Without warning, he kissed me. And not just a brush of lips against lips. It was a full-on, tongue-in-my-mouth, luscious, wet kiss.

“What was that for?” I whispered, perfectly aware of the burning stares from the retail assistant and other patrons.

Logan didn’t answer, but the expression on his face… the look in his eyes… the emotion they conveyed were so overwhelming I had to look away.

I wanted to believe so much in that look on his face, and yet I was still terrified too.

The girl ringing up my presents for Maia stared at me with open envy. I squirmed at her assessing stare and looked down at my purse.

There it was again.

Why was he with her?

My mood plummeted, the high of buying Maia gifts slowly flowing out of me as we wandered back down Princes Street.

“Let’s grab something to eat,” Logan said, and I nodded absentmindedly. “What do you fancy?”

“Anything.”

He led us uphill off Princes Street and hailed a cab. As soon as we got inside it, he gave the guy our home address. I stared at him in question.

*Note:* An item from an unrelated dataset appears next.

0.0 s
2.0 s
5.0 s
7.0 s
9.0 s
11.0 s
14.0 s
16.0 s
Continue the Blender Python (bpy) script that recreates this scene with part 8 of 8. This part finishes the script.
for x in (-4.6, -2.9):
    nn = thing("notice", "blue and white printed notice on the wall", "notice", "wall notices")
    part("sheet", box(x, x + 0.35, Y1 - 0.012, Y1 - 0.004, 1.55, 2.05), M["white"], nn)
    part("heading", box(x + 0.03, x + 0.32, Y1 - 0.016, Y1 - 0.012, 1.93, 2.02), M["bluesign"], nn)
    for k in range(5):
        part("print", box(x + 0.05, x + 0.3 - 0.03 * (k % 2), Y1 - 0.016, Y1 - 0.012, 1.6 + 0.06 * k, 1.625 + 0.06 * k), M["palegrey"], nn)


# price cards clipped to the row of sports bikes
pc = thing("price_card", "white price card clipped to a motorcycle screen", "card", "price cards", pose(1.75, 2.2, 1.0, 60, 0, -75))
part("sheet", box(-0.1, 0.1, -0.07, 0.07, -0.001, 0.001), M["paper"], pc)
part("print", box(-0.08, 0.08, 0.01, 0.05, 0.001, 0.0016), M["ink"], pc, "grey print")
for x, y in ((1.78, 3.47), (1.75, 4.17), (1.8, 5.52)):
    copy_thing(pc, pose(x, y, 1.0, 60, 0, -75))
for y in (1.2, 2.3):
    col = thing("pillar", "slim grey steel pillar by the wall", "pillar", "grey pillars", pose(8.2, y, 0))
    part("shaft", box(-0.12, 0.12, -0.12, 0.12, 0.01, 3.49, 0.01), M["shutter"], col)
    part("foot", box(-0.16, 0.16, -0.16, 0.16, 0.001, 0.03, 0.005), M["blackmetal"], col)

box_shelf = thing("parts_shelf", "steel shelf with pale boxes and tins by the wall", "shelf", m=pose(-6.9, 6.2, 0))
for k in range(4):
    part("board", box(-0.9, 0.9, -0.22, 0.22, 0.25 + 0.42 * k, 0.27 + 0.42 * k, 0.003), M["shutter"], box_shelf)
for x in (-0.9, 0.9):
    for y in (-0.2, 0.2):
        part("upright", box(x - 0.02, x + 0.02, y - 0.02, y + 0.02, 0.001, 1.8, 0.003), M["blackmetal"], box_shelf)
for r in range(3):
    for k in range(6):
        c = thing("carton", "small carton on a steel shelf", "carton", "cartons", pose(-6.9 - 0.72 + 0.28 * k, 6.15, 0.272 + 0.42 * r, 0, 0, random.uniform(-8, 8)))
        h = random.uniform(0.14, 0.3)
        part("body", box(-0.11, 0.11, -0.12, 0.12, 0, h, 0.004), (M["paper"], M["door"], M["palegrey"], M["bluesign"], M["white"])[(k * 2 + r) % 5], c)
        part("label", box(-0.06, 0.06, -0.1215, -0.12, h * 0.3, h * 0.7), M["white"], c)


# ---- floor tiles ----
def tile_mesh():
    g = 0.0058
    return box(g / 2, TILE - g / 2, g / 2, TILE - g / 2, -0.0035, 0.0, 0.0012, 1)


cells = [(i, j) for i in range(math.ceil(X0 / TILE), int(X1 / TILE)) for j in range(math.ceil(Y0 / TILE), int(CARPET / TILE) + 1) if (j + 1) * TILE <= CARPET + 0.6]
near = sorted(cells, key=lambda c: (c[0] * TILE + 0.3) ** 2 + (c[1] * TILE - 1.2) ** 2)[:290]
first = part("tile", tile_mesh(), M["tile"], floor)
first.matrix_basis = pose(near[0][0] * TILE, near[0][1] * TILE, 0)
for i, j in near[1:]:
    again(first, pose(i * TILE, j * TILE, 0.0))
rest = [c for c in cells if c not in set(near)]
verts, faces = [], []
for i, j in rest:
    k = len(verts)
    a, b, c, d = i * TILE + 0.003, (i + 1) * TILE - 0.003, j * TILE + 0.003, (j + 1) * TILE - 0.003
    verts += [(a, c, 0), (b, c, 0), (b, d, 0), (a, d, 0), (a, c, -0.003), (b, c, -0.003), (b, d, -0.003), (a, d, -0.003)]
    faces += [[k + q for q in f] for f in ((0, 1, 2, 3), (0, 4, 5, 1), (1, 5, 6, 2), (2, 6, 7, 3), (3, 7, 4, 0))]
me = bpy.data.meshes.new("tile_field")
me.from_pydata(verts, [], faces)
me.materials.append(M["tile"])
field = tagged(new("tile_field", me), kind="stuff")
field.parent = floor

Logan shrugged. “Maybe if I get you home you’ll relax. You’ve been tense the whole time we’ve been out.”

My lips parted in surprise at his observation. I didn’t realize he was that perceptive. “I’m fine,” I lied.

His expression darkened. “Don’t lie to me.”

“It’s nothing,” I assured him. “It’s silly. My own insecurities. I’m working on it, but I can’t work on it if you take us home.”

“Tell me what’s going on in that head of yours.”

I glanced over at the cabdriver, but he didn’t appear to paying much attention to us. “It’s silly.”

“You said that already.”

Heeding the warning in his impatient tone, I blurted out, “I feel like people are staring at us and wondering why the hell you’re with me.”